= What you will do =
Repeat every record below exactly, leaving out the pictures.

──────── Entries provided ────────

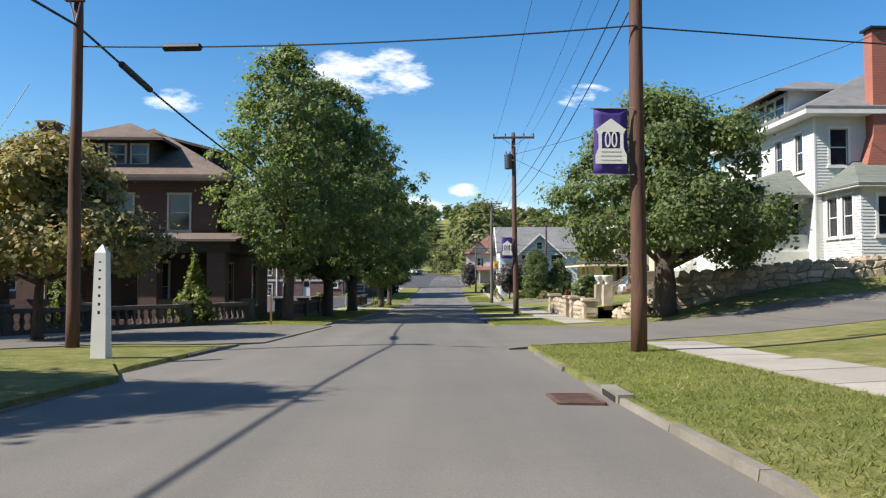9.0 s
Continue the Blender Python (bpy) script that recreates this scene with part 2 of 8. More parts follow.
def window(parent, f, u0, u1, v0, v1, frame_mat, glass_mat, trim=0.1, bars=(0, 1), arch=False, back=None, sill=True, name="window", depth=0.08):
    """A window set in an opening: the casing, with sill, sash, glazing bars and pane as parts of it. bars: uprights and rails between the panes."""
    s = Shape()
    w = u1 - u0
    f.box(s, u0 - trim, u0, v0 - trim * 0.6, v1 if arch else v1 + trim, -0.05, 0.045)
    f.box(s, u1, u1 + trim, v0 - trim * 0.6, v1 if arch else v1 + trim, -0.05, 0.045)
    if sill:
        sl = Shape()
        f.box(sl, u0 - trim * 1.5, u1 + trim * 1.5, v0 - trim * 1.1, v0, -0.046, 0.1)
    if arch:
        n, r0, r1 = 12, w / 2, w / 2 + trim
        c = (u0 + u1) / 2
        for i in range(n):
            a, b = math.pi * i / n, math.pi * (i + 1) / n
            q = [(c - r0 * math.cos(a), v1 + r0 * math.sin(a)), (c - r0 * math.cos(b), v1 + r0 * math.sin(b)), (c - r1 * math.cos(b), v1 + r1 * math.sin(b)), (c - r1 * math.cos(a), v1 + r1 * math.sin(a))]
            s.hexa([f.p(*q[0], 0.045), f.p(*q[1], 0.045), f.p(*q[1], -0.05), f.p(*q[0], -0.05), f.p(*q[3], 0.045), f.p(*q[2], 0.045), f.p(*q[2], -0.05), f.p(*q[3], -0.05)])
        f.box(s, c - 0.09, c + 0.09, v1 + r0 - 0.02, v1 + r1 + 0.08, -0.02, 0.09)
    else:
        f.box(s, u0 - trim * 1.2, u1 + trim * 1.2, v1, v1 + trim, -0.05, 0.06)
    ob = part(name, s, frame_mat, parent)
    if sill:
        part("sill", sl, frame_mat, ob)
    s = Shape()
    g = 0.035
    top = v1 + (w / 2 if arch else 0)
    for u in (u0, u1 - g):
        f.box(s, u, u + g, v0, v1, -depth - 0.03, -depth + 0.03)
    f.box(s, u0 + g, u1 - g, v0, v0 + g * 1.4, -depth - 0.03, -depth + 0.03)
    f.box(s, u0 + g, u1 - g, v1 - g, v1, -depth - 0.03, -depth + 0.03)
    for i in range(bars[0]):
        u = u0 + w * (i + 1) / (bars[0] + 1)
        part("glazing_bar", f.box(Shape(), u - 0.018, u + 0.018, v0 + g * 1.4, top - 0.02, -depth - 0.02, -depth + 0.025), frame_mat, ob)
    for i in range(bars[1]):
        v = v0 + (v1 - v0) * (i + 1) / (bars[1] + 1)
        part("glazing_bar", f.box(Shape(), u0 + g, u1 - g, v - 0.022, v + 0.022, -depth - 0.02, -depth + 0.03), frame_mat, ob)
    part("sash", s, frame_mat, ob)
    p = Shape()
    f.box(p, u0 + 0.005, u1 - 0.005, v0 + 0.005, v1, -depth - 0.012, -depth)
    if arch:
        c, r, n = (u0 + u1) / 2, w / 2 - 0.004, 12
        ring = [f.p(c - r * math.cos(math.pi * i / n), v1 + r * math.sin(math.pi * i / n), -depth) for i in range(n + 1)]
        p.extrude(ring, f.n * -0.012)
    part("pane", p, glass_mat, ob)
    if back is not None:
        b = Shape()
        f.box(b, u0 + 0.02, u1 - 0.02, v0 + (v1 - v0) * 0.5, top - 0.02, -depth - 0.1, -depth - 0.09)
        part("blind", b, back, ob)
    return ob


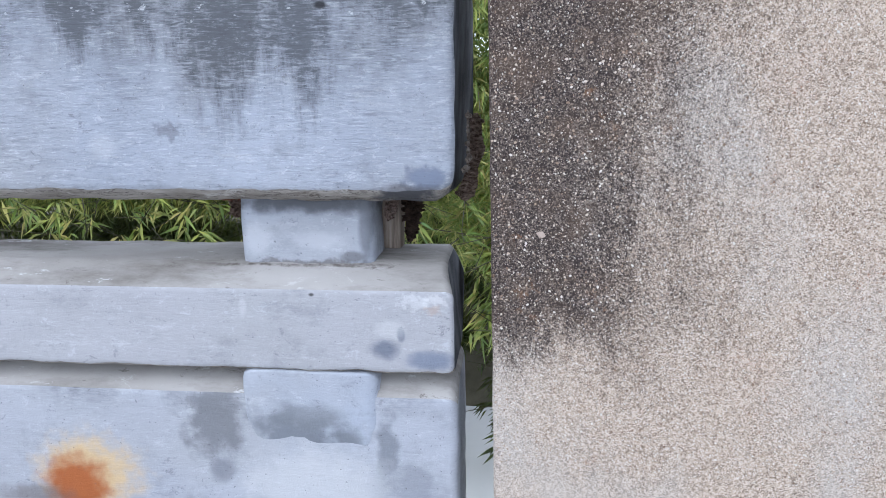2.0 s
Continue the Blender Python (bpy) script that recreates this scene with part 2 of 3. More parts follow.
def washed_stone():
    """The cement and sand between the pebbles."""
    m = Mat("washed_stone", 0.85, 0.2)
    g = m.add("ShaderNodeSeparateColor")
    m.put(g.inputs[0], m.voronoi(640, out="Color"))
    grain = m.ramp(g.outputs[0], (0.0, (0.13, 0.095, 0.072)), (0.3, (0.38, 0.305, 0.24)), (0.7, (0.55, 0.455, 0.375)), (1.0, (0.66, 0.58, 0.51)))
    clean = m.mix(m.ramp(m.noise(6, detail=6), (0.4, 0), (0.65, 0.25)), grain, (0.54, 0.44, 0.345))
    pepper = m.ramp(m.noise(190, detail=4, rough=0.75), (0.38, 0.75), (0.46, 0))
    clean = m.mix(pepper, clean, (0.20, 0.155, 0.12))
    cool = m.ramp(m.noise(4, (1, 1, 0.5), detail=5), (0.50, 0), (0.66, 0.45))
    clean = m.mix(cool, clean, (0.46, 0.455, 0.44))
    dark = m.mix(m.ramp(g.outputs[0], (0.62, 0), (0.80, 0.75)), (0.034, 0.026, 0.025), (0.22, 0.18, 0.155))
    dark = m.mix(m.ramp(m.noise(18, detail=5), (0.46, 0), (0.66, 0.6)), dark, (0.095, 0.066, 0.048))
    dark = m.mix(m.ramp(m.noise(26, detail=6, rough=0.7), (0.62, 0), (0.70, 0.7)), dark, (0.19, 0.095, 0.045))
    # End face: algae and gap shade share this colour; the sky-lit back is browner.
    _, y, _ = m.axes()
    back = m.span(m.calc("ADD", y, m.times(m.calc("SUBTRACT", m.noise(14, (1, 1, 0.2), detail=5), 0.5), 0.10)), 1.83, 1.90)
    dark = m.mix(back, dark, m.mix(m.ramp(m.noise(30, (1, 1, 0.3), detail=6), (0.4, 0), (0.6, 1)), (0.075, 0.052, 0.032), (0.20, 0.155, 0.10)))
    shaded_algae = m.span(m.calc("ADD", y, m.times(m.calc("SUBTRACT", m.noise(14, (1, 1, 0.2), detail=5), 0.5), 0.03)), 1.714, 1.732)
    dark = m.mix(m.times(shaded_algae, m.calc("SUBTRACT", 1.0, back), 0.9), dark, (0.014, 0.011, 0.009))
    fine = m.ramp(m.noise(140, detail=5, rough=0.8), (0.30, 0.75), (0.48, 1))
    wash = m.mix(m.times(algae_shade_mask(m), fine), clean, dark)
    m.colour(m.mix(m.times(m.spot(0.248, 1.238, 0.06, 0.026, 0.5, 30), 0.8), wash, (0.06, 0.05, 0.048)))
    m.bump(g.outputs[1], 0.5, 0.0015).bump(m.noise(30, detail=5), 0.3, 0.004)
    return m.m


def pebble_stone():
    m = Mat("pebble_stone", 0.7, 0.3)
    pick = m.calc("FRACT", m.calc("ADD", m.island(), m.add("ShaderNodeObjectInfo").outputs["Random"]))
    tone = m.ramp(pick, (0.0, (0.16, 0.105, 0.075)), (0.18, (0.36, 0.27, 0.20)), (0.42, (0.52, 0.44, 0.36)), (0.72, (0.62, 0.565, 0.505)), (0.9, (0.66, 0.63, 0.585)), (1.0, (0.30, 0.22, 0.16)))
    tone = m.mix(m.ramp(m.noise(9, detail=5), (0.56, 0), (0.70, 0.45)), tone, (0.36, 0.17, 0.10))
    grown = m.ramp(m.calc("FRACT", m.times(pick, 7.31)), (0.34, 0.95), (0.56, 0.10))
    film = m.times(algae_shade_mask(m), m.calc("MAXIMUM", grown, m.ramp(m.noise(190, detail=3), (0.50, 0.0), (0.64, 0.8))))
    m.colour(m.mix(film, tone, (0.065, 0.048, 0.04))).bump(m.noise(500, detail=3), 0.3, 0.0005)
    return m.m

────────

= Reply =
9.0 s
Continue the Blender Python (bpy) script that recreates this scene with part 2 of 8. More parts follow.
def window(parent, f, u0, u1, v0, v1, frame_mat, glass_mat, trim=0.1, bars=(0, 1), arch=False, back=None, sill=True, name="window", depth=0.08):
    """A window set in an opening: the casing, with sill, sash, glazing bars and pane as parts of it. bars: uprights and rails between the panes."""
    s = Shape()
    w = u1 - u0
    f.box(s, u0 - trim, u0, v0 - trim * 0.6, v1 if arch else v1 + trim, -0.05, 0.045)
    f.box(s, u1, u1 + trim, v0 - trim * 0.6, v1 if arch else v1 + trim, -0.05, 0.045)
    if sill:
        sl = Shape()
        f.box(sl, u0 - trim * 1.5, u1 + trim * 1.5, v0 - trim * 1.1, v0, -0.046, 0.1)
    if arch:
        n, r0, r1 = 12, w / 2, w / 2 + trim
        c = (u0 + u1) / 2
        for i in range(n):
            a, b = math.pi * i / n, math.pi * (i + 1) / n
            q = [(c - r0 * math.cos(a), v1 + r0 * math.sin(a)), (c - r0 * math.cos(b), v1 + r0 * math.sin(b)), (c - r1 * math.cos(b), v1 + r1 * math.sin(b)), (c - r1 * math.cos(a), v1 + r1 * math.sin(a))]
            s.hexa([f.p(*q[0], 0.045), f.p(*q[1], 0.045), f.p(*q[1], -0.05), f.p(*q[0], -0.05), f.p(*q[3], 0.045), f.p(*q[2], 0.045), f.p(*q[2], -0.05), f.p(*q[3], -0.05)])
        f.box(s, c - 0.09, c + 0.09, v1 + r0 - 0.02, v1 + r1 + 0.08, -0.02, 0.09)
    else:
        f.box(s, u0 - trim * 1.2, u1 + trim * 1.2, v1, v1 + trim, -0.05, 0.06)
    ob = part(name, s, frame_mat, parent)
    if sill:
        part("sill", sl, frame_mat, ob)
    s = Shape()
    g = 0.035
    top = v1 + (w / 2 if arch else 0)
    for u in (u0, u1 - g):
        f.box(s, u, u + g, v0, v1, -depth - 0.03, -depth + 0.03)
    f.box(s, u0 + g, u1 - g, v0, v0 + g * 1.4, -depth - 0.03, -depth + 0.03)
    f.box(s, u0 + g, u1 - g, v1 - g, v1, -depth - 0.03, -depth + 0.03)
    for i in range(bars[0]):
        u = u0 + w * (i + 1) / (bars[0] + 1)
        part("glazing_bar", f.box(Shape(), u - 0.018, u + 0.018, v0 + g * 1.4, top - 0.02, -depth - 0.02, -depth + 0.025), frame_mat, ob)
    for i in range(bars[1]):
        v = v0 + (v1 - v0) * (i + 1) / (bars[1] + 1)
        part("glazing_bar", f.box(Shape(), u0 + g, u1 - g, v - 0.022, v + 0.022, -depth - 0.02, -depth + 0.03), frame_mat, ob)
    part("sash", s, frame_mat, ob)
    p = Shape()
    f.box(p, u0 + 0.005, u1 - 0.005, v0 + 0.005, v1, -depth - 0.012, -depth)
    if arch:
        c, r, n = (u0 + u1) / 2, w / 2 - 0.004, 12
        ring = [f.p(c - r * math.cos(math.pi * i / n), v1 + r * math.sin(math.pi * i / n), -depth) for i in range(n + 1)]
        p.extrude(ring, f.n * -0.012)
    part("pane", p, glass_mat, ob)
    if back is not None:
        b = Shape()
        f.box(b, u0 + 0.02, u1 - 0.02, v0 + (v1 - v0) * 0.5, top - 0.02, -depth - 0.1, -depth - 0.09)
        part("blind", b, back, ob)
    return ob


2.0 s
Continue the Blender Python (bpy) script that recreates this scene with part 2 of 3. More parts follow.
def washed_stone():
    """The cement and sand between the pebbles."""
    m = Mat("washed_stone", 0.85, 0.2)
    g = m.add("ShaderNodeSeparateColor")
    m.put(g.inputs[0], m.voronoi(640, out="Color"))
    grain = m.ramp(g.outputs[0], (0.0, (0.13, 0.095, 0.072)), (0.3, (0.38, 0.305, 0.24)), (0.7, (0.55, 0.455, 0.375)), (1.0, (0.66, 0.58, 0.51)))
    clean = m.mix(m.ramp(m.noise(6, detail=6), (0.4, 0), (0.65, 0.25)), grain, (0.54, 0.44, 0.345))
    pepper = m.ramp(m.noise(190, detail=4, rough=0.75), (0.38, 0.75), (0.46, 0))
    clean = m.mix(pepper, clean, (0.20, 0.155, 0.12))
    cool = m.ramp(m.noise(4, (1, 1, 0.5), detail=5), (0.50, 0), (0.66, 0.45))
    clean = m.mix(cool, clean, (0.46, 0.455, 0.44))
    dark = m.mix(m.ramp(g.outputs[0], (0.62, 0), (0.80, 0.75)), (0.034, 0.026, 0.025), (0.22, 0.18, 0.155))
    dark = m.mix(m.ramp(m.noise(18, detail=5), (0.46, 0), (0.66, 0.6)), dark, (0.095, 0.066, 0.048))
    dark = m.mix(m.ramp(m.noise(26, detail=6, rough=0.7), (0.62, 0), (0.70, 0.7)), dark, (0.19, 0.095, 0.045))
    # End face: algae and gap shade share this colour; the sky-lit back is browner.
    _, y, _ = m.axes()
    back = m.span(m.calc("ADD", y, m.times(m.calc("SUBTRACT", m.noise(14, (1, 1, 0.2), detail=5), 0.5), 0.10)), 1.83, 1.90)
    dark = m.mix(back, dark, m.mix(m.ramp(m.noise(30, (1, 1, 0.3), detail=6), (0.4, 0), (0.6, 1)), (0.075, 0.052, 0.032), (0.20, 0.155, 0.10)))
    shaded_algae = m.span(m.calc("ADD", y, m.times(m.calc("SUBTRACT", m.noise(14, (1, 1, 0.2), detail=5), 0.5), 0.03)), 1.714, 1.732)
    dark = m.mix(m.times(shaded_algae, m.calc("SUBTRACT", 1.0, back), 0.9), dark, (0.014, 0.011, 0.009))
    fine = m.ramp(m.noise(140, detail=5, rough=0.8), (0.30, 0.75), (0.48, 1))
    wash = m.mix(m.times(algae_shade_mask(m), fine), clean, dark)
    m.colour(m.mix(m.times(m.spot(0.248, 1.238, 0.06, 0.026, 0.5, 30), 0.8), wash, (0.06, 0.05, 0.048)))
    m.bump(g.outputs[1], 0.5, 0.0015).bump(m.noise(30, detail=5), 0.3, 0.004)
    return m.m


def pebble_stone():
    m = Mat("pebble_stone", 0.7, 0.3)
    pick = m.calc("FRACT", m.calc("ADD", m.island(), m.add("ShaderNodeObjectInfo").outputs["Random"]))
    tone = m.ramp(pick, (0.0, (0.16, 0.105, 0.075)), (0.18, (0.36, 0.27, 0.20)), (0.42, (0.52, 0.44, 0.36)), (0.72, (0.62, 0.565, 0.505)), (0.9, (0.66, 0.63, 0.585)), (1.0, (0.30, 0.22, 0.16)))
    tone = m.mix(m.ramp(m.noise(9, detail=5), (0.56, 0), (0.70, 0.45)), tone, (0.36, 0.17, 0.10))
    grown = m.ramp(m.calc("FRACT", m.times(pick, 7.31)), (0.34, 0.95), (0.56, 0.10))
    film = m.times(algae_shade_mask(m), m.calc("MAXIMUM", grown, m.ramp(m.noise(190, detail=3), (0.50, 0.0), (0.64, 0.8))))
    m.colour(m.mix(film, tone, (0.065, 0.048, 0.04))).bump(m.noise(500, detail=3), 0.3, 0.0005)
    return m.m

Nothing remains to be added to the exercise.